Thursday, August 16, 2012

Remember When? Photos: Obama marched with new Black Panthers

Article dated: October 3, 2011

WND.com:

Appeared with notorious racist group while campaigning in Selma, Alabama
Published: 10/03/2011 at 5:37 PM

Barack Obama with New Black Panther leader Malik Zulu Shabazz and a uniformed member of the New Black Panther Party at a march in Selma, Ala., in 2007 (BigGovernment.com)

Newly resurfaced photographs show President Obama appearing and marching with members of the New Black Panther Party as he campaigned for president in Selma, Ala., in March 2007.

BigGovernment.com posted the photographs, reporting the images were captured from a Flickr photo-sharing account before they were scrubbed.

The photos are reportedly featured in a book set to be released tomorrow by J. Christian Adams, the Department of Justice whistleblower in the New Black Panther Party, or NBPP, voter intimidation case.

The book is titled “Injustice: Exposing the Racial Agenda of the Obama Justice Department.”

Among the people visible in the pictures with Obama is NBPP Chairman Malik Zulu Shabazz, a defendant in the voter intimidation case that Attorney General Eric Holder dismissed in 2009.

Is it any wonder the White House wouldn’t prosecute the New Black Panthers? Read the newest Whistleblower issue, OBAMA’S DEPARTMENT OF INJUSTICE, and discover the depths of Washington corruption!

Also present was the Panthers’ “Minister of War,” Najee Muhammed.

While the photos present new evidence of a possible relationship between Obama and the controversial black extremist group, WND was first to report in March 2008 that Obama met Shabazz.

Barack Obama speaks from same podium as New Black Panther leader Malik Shabazz during campaign event in Selma, Ala., in 2007 (BigGovernment.com)

Speaking to WND, Shabazz boasted he met Obama when the politician attended the 42nd anniversary of the voting rights marches in Selma in 2007.

“I have nothing but respect for Obama and for his pastor,” said Shabazz, referring to Jeremiah Wright, Obama’s former pastor of nearly 20 years.

Shabazz said in 2008 that aside from promoting black rights, he also supports Obama because he may take what he called a “less-biased” policy on the Israeli-Palestinian conflict.

“I have hopes he will change the U.S. government’s position toward the Israeli-Palestinian conflict, because our position has been unwarranted bias. Time and time again the U.S. vetoed resolutions in the U.N. Security Council condemning [Israeli] human rights violation. … I hope he shifts policy,” Shabazz said.

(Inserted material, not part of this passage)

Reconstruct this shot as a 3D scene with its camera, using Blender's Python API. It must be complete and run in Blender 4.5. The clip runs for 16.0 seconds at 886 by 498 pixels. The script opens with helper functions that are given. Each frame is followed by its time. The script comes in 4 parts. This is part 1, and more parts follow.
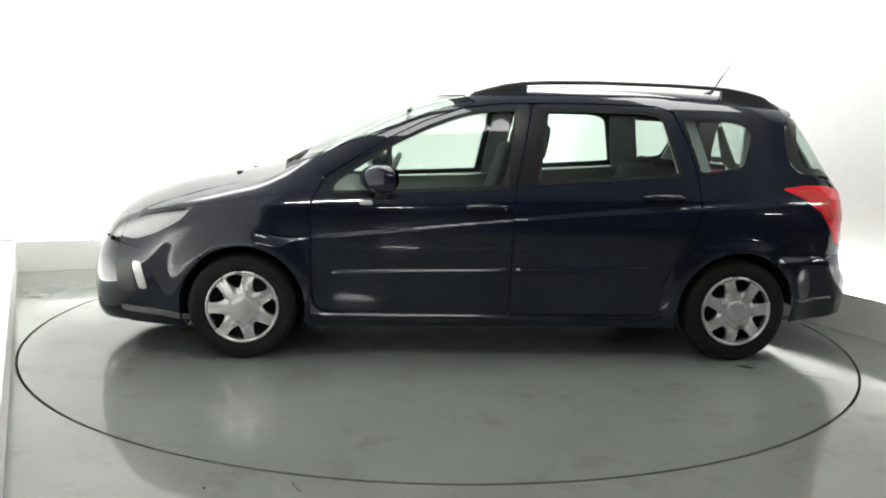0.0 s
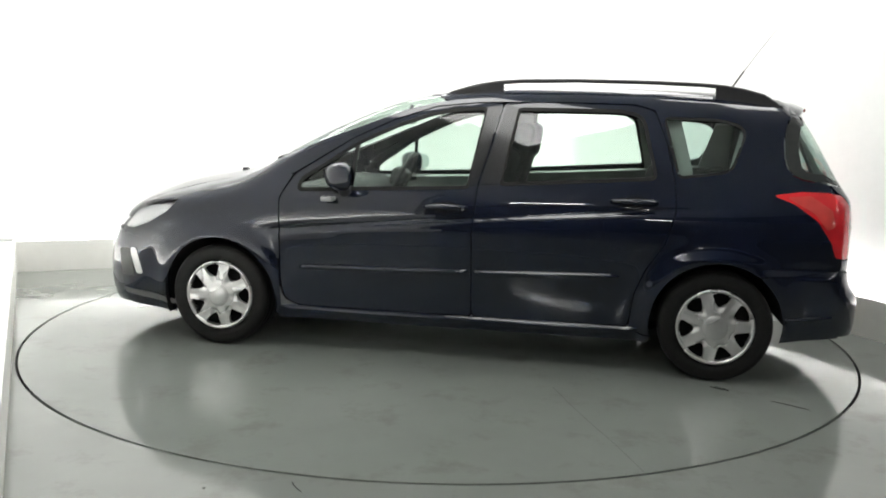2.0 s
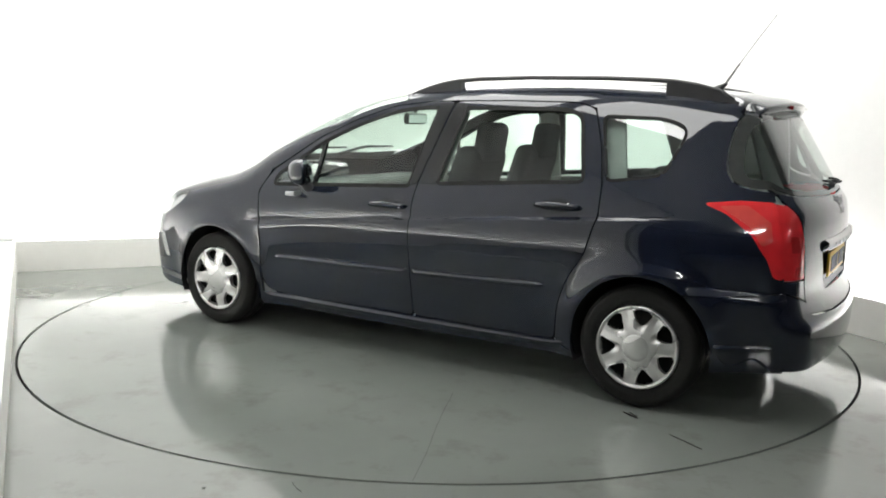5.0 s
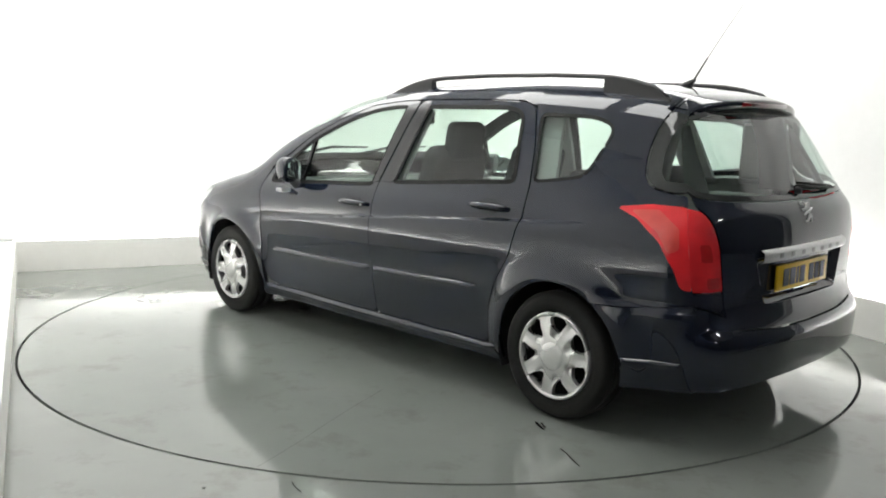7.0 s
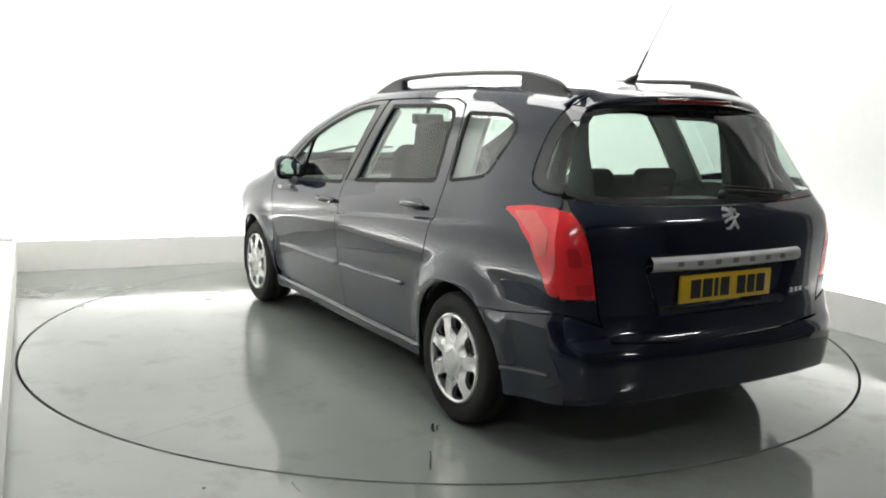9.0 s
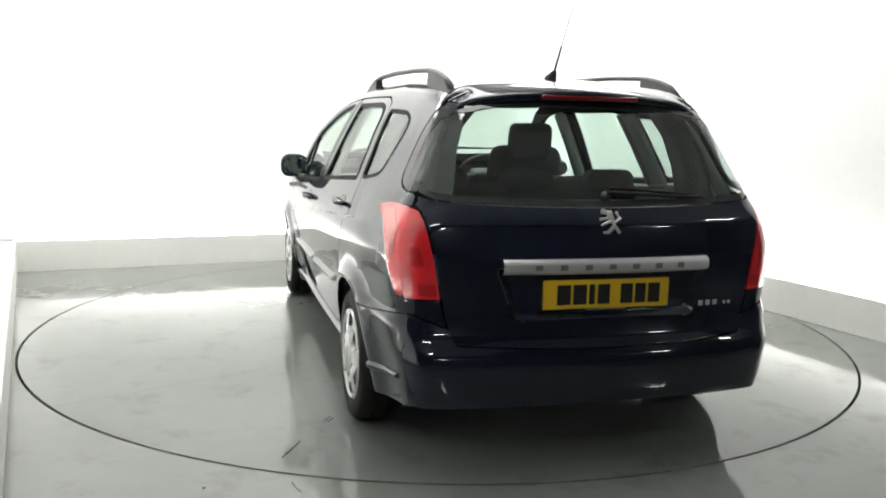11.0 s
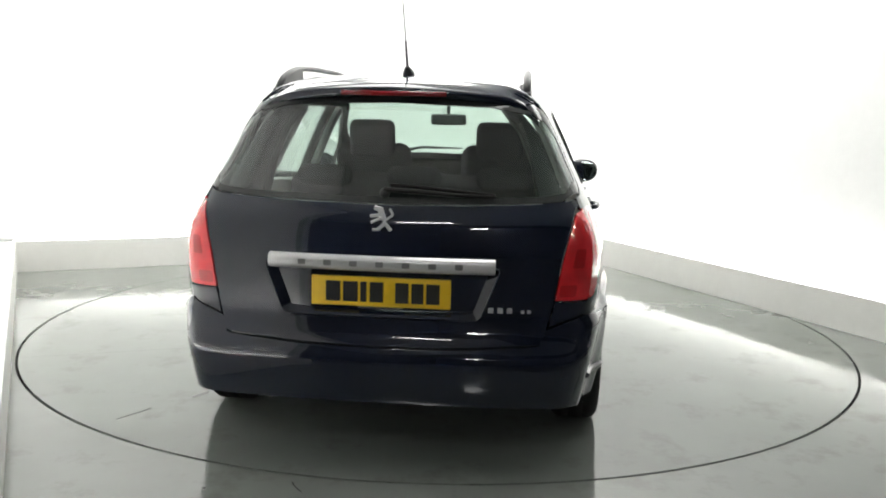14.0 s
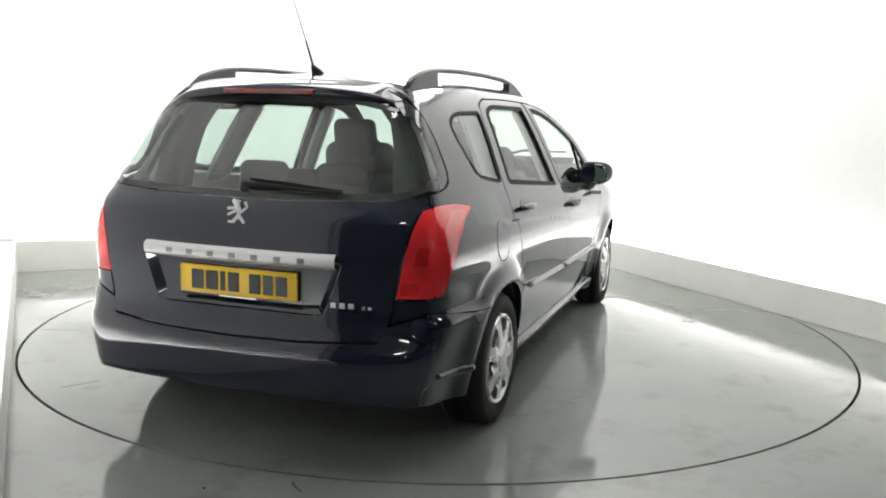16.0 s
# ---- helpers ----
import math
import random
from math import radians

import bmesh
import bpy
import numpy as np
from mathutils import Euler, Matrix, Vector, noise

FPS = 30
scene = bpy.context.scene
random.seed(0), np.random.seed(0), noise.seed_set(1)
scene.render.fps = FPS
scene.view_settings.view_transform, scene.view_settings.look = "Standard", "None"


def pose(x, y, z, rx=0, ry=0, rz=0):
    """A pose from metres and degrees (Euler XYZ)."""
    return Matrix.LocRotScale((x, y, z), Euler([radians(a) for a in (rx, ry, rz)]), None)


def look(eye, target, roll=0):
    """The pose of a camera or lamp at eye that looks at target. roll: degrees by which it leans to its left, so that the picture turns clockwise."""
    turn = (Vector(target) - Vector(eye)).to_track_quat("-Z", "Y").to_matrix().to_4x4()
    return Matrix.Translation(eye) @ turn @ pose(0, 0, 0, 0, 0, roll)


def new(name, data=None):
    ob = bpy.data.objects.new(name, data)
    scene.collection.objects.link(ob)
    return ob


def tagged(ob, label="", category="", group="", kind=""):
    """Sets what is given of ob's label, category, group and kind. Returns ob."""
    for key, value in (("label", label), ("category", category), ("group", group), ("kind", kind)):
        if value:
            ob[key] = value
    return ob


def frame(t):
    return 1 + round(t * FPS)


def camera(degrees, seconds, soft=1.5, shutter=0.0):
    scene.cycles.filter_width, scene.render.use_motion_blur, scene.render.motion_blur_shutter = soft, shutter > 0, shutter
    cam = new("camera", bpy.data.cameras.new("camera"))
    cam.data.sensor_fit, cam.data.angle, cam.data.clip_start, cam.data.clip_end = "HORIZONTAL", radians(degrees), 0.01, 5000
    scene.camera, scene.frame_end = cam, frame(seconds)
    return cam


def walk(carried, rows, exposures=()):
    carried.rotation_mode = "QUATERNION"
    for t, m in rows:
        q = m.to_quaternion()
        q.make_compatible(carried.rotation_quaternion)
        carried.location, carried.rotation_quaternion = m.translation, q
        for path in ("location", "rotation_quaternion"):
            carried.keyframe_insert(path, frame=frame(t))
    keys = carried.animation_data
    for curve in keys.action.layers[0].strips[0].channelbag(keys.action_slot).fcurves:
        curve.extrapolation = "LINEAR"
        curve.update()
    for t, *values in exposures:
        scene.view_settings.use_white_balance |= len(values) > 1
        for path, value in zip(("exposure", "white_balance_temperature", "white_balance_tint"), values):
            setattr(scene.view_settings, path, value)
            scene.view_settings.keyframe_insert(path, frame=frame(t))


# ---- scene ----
EYE, YAW, TILT, ROLL, LENS = (0.0, -5.368, 1.311), 0.110, -8.744, 1.400, 54.946
cam = camera(LENS, 16.0, soft=1.9)
_way = Vector((math.sin(radians(YAW)) * math.cos(radians(TILT)), math.cos(radians(YAW)) * math.cos(radians(TILT)), math.sin(radians(TILT))))
STAND = look(EYE, Vector(EYE) + _way, ROLL)
walk(cam, [(0.0, STAND), (16.0, STAND)], [(0.0, 0.0), (16.0, 0.0)])

# the turntable's heading in degrees at t seconds, and where the car stands on it
OX, OY = -0.236, -0.005


def heading(t):
    s = t / 8 - 1
    return 127.2752 - 56.8692 * s - 1.4342 * s ** 2 + 1.0715 * s ** 3 + 1.1714 * s ** 4 - 1.1853 * s ** 5


# ---------------------------------------------------------------- world and light
world = bpy.data.worlds.new("world")
scene.world = world
world.use_nodes = True
world.node_tree.nodes["Background"].inputs[0].default_value = (0.9, 0.95, 1.0, 1)
world.node_tree.nodes["Background"].inputs[1].default_value = 0.02

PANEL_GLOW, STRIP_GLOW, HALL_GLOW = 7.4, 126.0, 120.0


# ---------------------------------------------------------------- materials
def material(name):
    m = bpy.data.materials.new(name)
    m.use_nodes = True
    t = m.node_tree
    return m, t, t.nodes["Principled BSDF"]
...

But the extremist added he doesn’t believe Obama could change America’s policy regarding Israel very much, since, he said, “other, powerful lobbies” control U.S. foreign policy.

The NBPP is a controversial black extremist party whose leaders are notorious for their racist statements and for leading anti-white activism.

Shabazz himself has given scores of speeches condemning “white men” and Jews.

The NBPP’s official platform states “white man has kept us deaf, dumb and blind,” refers to the “white racist government of America,” demands black people be exempt from military service and uses the word Jew repeatedly in quotation marks.

Shabazz has led racially divisive protests and conferences, such as the 1998 Million Youth March in which a few thousand Harlem youths reportedly were called upon to scuffle with police officers and speakers demanded the extermination of whites in South Africa.

The NBPP chairman was quoted at a May 2007 protest against the 400-year celebration of the settlement of Jamestown, Va., stating, “When the white man came here, you should have left him to die.”

He claimed Jews engaged in an “African holocaust,” and he has promoted the anti-Semitic urban legend that 4,000 Israelis fled the World Trade Center just prior to the 9/11 terrorist attacks.

When Shabazz was denied entry to Canada in 2008 while trying to speak at a black-activist event, he blamed Jewish groups and claimed Canada “is run from Israel.”

Canadian officials justified the action stating he has an “anti-Semitic” and “anti-police” record, but some reports pointed to what was termed a minor criminal history for the decision to deny him entry.

He similarly blamed Jews for then-New York Mayor Rudi Giuliani’s initial decision, later rescinded, against granting a permit for the Million Youth March.

The NBPP’s deceased chairman, Khallid Abdul Muhammad, a former Nation of Islam leader who was once considered Louis Farrakhan’s most trusted adviser, gave speeches referring to the “white man” as the “devil” and claiming that “there is a little bit of Hitler in all white people.”

In a 1993 speech condemned by the U.S. Congress and Senate, Muhammad, lionized on the NBPP site, referred to Jews as “bloodsuckers,” labeled the pope a “no-good cracker” and advocated the murder of white South Africans who would not leave the nation subsequent to a 24-hour warning.

All NBPP members must memorize the group’s rules, such as that no party member “can have a weapon in his possession while drunk or loaded off narcotics or weed,” and no member “will commit any crimes against other party members or black people at all.”